::: Given data

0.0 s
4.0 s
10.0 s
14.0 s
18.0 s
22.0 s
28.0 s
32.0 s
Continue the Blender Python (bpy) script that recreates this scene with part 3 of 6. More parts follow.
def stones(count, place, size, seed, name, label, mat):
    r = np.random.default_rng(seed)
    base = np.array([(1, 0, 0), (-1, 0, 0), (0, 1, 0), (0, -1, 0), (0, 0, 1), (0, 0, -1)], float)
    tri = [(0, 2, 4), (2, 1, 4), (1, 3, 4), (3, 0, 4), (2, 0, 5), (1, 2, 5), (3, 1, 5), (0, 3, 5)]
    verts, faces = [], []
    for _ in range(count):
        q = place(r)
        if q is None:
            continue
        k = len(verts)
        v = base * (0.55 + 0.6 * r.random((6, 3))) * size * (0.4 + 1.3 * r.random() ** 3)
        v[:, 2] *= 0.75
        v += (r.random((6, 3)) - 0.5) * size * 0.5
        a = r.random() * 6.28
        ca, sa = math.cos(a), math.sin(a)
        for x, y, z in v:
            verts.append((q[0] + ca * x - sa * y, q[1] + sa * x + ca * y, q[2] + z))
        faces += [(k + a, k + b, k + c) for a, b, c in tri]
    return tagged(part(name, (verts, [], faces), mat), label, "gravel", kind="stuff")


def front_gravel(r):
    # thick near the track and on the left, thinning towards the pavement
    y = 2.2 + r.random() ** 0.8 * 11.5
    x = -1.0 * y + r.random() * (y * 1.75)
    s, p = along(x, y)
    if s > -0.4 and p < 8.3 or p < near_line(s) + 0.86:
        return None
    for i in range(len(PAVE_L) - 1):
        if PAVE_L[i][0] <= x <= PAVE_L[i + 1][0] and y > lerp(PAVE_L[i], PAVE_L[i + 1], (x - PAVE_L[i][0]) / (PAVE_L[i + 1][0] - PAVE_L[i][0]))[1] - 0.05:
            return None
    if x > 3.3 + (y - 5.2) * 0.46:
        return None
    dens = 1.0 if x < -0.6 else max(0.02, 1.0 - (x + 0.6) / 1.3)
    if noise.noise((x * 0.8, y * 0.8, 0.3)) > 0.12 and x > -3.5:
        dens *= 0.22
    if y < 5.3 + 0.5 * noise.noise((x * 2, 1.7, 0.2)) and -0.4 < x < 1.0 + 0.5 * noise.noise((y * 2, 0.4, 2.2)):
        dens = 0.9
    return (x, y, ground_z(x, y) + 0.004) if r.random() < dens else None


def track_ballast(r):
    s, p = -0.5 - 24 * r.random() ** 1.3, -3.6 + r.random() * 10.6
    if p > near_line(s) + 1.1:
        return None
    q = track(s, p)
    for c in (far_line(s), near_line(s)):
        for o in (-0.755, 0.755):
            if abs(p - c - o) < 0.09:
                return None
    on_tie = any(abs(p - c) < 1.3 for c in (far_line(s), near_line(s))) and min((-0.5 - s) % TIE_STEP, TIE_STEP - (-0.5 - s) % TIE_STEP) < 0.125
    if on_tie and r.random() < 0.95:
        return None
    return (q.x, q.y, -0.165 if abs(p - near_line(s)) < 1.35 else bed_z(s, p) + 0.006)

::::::

### What needs to be done
Your task is to print the whole listing again exactly.

### Correct response
0.0 s
4.0 s
10.0 s
14.0 s
18.0 s
22.0 s
28.0 s
32.0 s
Continue the Blender Python (bpy) script that recreates this scene with part 3 of 6. More parts follow.
def stones(count, place, size, seed, name, label, mat):
    r = np.random.default_rng(seed)
    base = np.array([(1, 0, 0), (-1, 0, 0), (0, 1, 0), (0, -1, 0), (0, 0, 1), (0, 0, -1)], float)
    tri = [(0, 2, 4), (2, 1, 4), (1, 3, 4), (3, 0, 4), (2, 0, 5), (1, 2, 5), (3, 1, 5), (0, 3, 5)]
    verts, faces = [], []
    for _ in range(count):
        q = place(r)
        if q is None:
            continue
        k = len(verts)
        v = base * (0.55 + 0.6 * r.random((6, 3))) * size * (0.4 + 1.3 * r.random() ** 3)
        v[:, 2] *= 0.75
        v += (r.random((6, 3)) - 0.5) * size * 0.5
        a = r.random() * 6.28
        ca, sa = math.cos(a), math.sin(a)
        for x, y, z in v:
            verts.append((q[0] + ca * x - sa * y, q[1] + sa * x + ca * y, q[2] + z))
        faces += [(k + a, k + b, k + c) for a, b, c in tri]
    return tagged(part(name, (verts, [], faces), mat), label, "gravel", kind="stuff")


def front_gravel(r):
    # thick near the track and on the left, thinning towards the pavement
    y = 2.2 + r.random() ** 0.8 * 11.5
    x = -1.0 * y + r.random() * (y * 1.75)
    s, p = along(x, y)
    if s > -0.4 and p < 8.3 or p < near_line(s) + 0.86:
        return None
    for i in range(len(PAVE_L) - 1):
        if PAVE_L[i][0] <= x <= PAVE_L[i + 1][0] and y > lerp(PAVE_L[i], PAVE_L[i + 1], (x - PAVE_L[i][0]) / (PAVE_L[i + 1][0] - PAVE_L[i][0]))[1] - 0.05:
            return None
    if x > 3.3 + (y - 5.2) * 0.46:
        return None
    dens = 1.0 if x < -0.6 else max(0.02, 1.0 - (x + 0.6) / 1.3)
    if noise.noise((x * 0.8, y * 0.8, 0.3)) > 0.12 and x > -3.5:
        dens *= 0.22
    if y < 5.3 + 0.5 * noise.noise((x * 2, 1.7, 0.2)) and -0.4 < x < 1.0 + 0.5 * noise.noise((y * 2, 0.4, 2.2)):
        dens = 0.9
    return (x, y, ground_z(x, y) + 0.004) if r.random() < dens else None


def track_ballast(r):
    s, p = -0.5 - 24 * r.random() ** 1.3, -3.6 + r.random() * 10.6
    if p > near_line(s) + 1.1:
        return None
    q = track(s, p)
    for c in (far_line(s), near_line(s)):
        for o in (-0.755, 0.755):
            if abs(p - c - o) < 0.09:
                return None
    on_tie = any(abs(p - c) < 1.3 for c in (far_line(s), near_line(s))) and min((-0.5 - s) % TIE_STEP, TIE_STEP - (-0.5 - s) % TIE_STEP) < 0.125
    if on_tie and r.random() < 0.95:
        return None
    return (q.x, q.y, -0.165 if abs(p - near_line(s)) < 1.35 else bed_z(s, p) + 0.006)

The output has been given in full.